On the biggest lesson she’s ever learned in her career...

“Never leave town without your makeup assistant. I have gone on location without my people and it’s been horrible. They know how you work.”

On taking jobs...

“This is for you working artists: NEVER TURN DOWN A JOB. I don’t care if they tell you they’ll pay you in gas money. Take the money, put it in your car, and get over there. Because you never know who you’re going to meet. You can go to a job, work for free, kill yourself, and wow—you just met the person that’s going to give you your next job. Or you can sit at home and drink a beer. What would you rather be doing? You need the experience, you need to get out there and practice. You need to get out on a set and see what it’s like to work as a team member. It’s very important to have all that in your basket. Everyone works differently—all productions, producers, and production managers are different. You have to learn how to deal with these people.”

On school vs. real-world experience...

“It’s definitely important to get an education now. Makeup has advanced by leaps and bounds, and there are so many products out there and so many different ways to do things. Plus, there are a lot of good schools now. I’m self taught—when I started there were no schools for me! There was one beauty school called Elegance, and they had a mini course on effects but I went and did it myself. Schools are pricey, but you have to consider what it’s going to give you. Your competition is going to school.
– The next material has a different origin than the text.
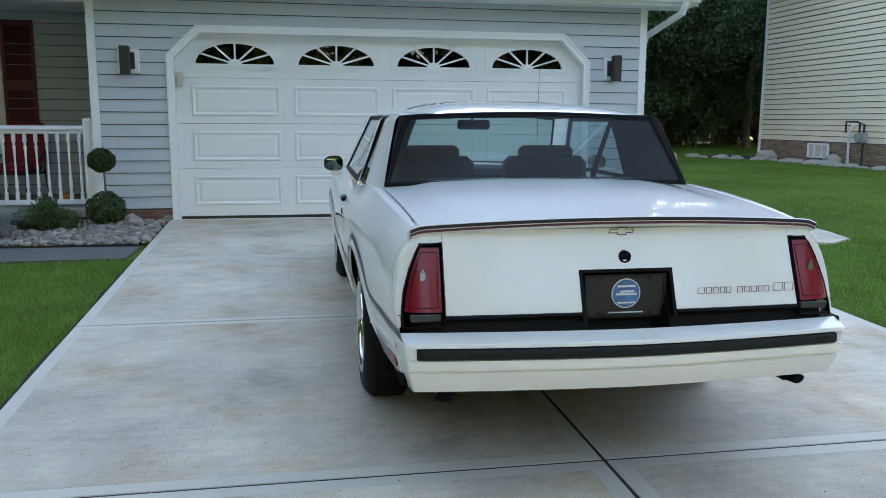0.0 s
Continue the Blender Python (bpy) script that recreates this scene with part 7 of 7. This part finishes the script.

Your competition will have all that knowledge; do you want to be without it? I don’t think so. You’ll be introduced to products, how to use them properly, and how to take care of your equipment.”
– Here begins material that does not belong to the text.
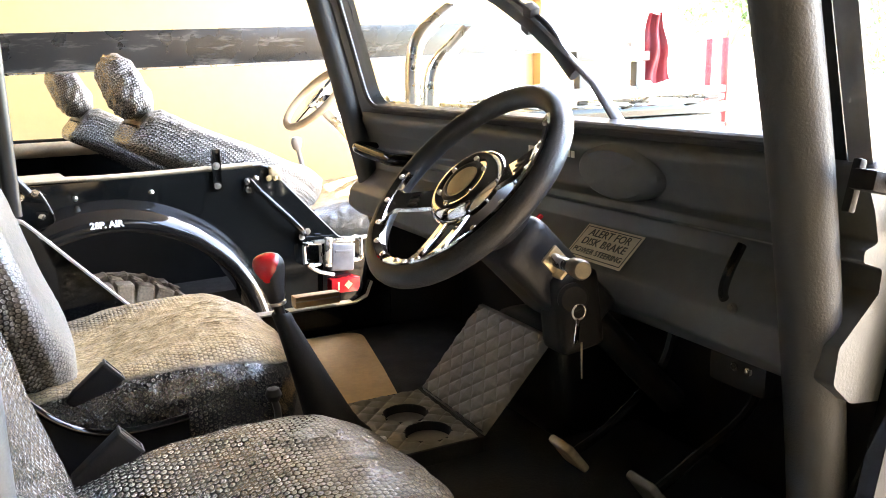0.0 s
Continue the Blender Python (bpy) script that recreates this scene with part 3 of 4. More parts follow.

On what’s currently in her kit...

“I use a lot of La Mer because it’s a big name and actors love it. My favorite skin care is made by Natura Bissé, which is dreadfully expensive but amazing. Embryolisse also makes great stuff. I use a lot of MAC skin care for guys that don’t want to mess around, and wipes from L’Oréal because they take off my eye makeup lickety split. For prosthetics, I’ll always clean the face with Kiehl’s Blue Astringent, then I’ll do applications with adhesives.

On letting actors leave makeup on...

“It’s really important that your actors do not leave the set with their makeup on. They go out to eat, get lazy, then go to sleep with the makeup on. Skin care is a really important part of a makeup artist’s job, because how they come back to you the next day is your fault if they’re covered in pimples or dry patches. I always put a skin care kit together for my makeup artists for every actor to take home. On the set of Hunger Games, I would use a galvanic wand treatment on the kids; in many cases a lot of the young skin really improved from doing those treatments.”

On what you can’t teach in makeup school...

“What most kids are lacking is obviously experience, something you only really get by trial and error. Experience is what teaches us our craft. I think those are the things you can’t really teach people in school. Also, set etiquette is really difficult to learn. I didn’t know what I was doing the first time I showed up on set. Who are these people? What do they do? Learn the roles.”

On burning bridges...

“Always take the high road, guys. Never burn a bridge—you don’t know when you will see that person next. Always be pleasant to everybody, because you might work with that same person someplace else. I make it a habit never to be unpleasant to anybody—you never know whose daughter they are, whose boyfriend they are, or who they’re married to.”

On knowing it all...

“As far as I’m concerned, if you are a makeup artist you damn better know how to do it all, because if you’re going to work on movies there are no ‘categories’ for artists. If you’re in movies you have to do it all. If you’re going to work for me you have to do it all. There are a lot of people who only specialize in special effects or glamour makeup, and that’s all they’ll ever be hired for. But a good, rounded makeup artist should never put themselves in a box.”

On staying honest...

“Don’t lie. Don’t start putting your name on shit you didn’t do—really, you don’t need to. Get your test makeups on your resume or your blog, but don’t take credit for other people’s work because someone will bitch-slap you good. Be honest about your resume, try to keep it to what you’ve actually done. If you were background on something, just write “BG”—there’s nothing wrong in saying you were in the bullpen doing background on a movie. Nobody likes a liar.”

On the one technique that’s hard to master...

“Good ‘dirty’ is hard to do. You’ve got to make it look like its ground in, like it’s been there. Everyone in Hunger Games was dirty, even if didn’t look like they were—but the beauty is in the subtle things. If they weren’t dirtied up they’d look spanking clean and weird. Practice good dirt.”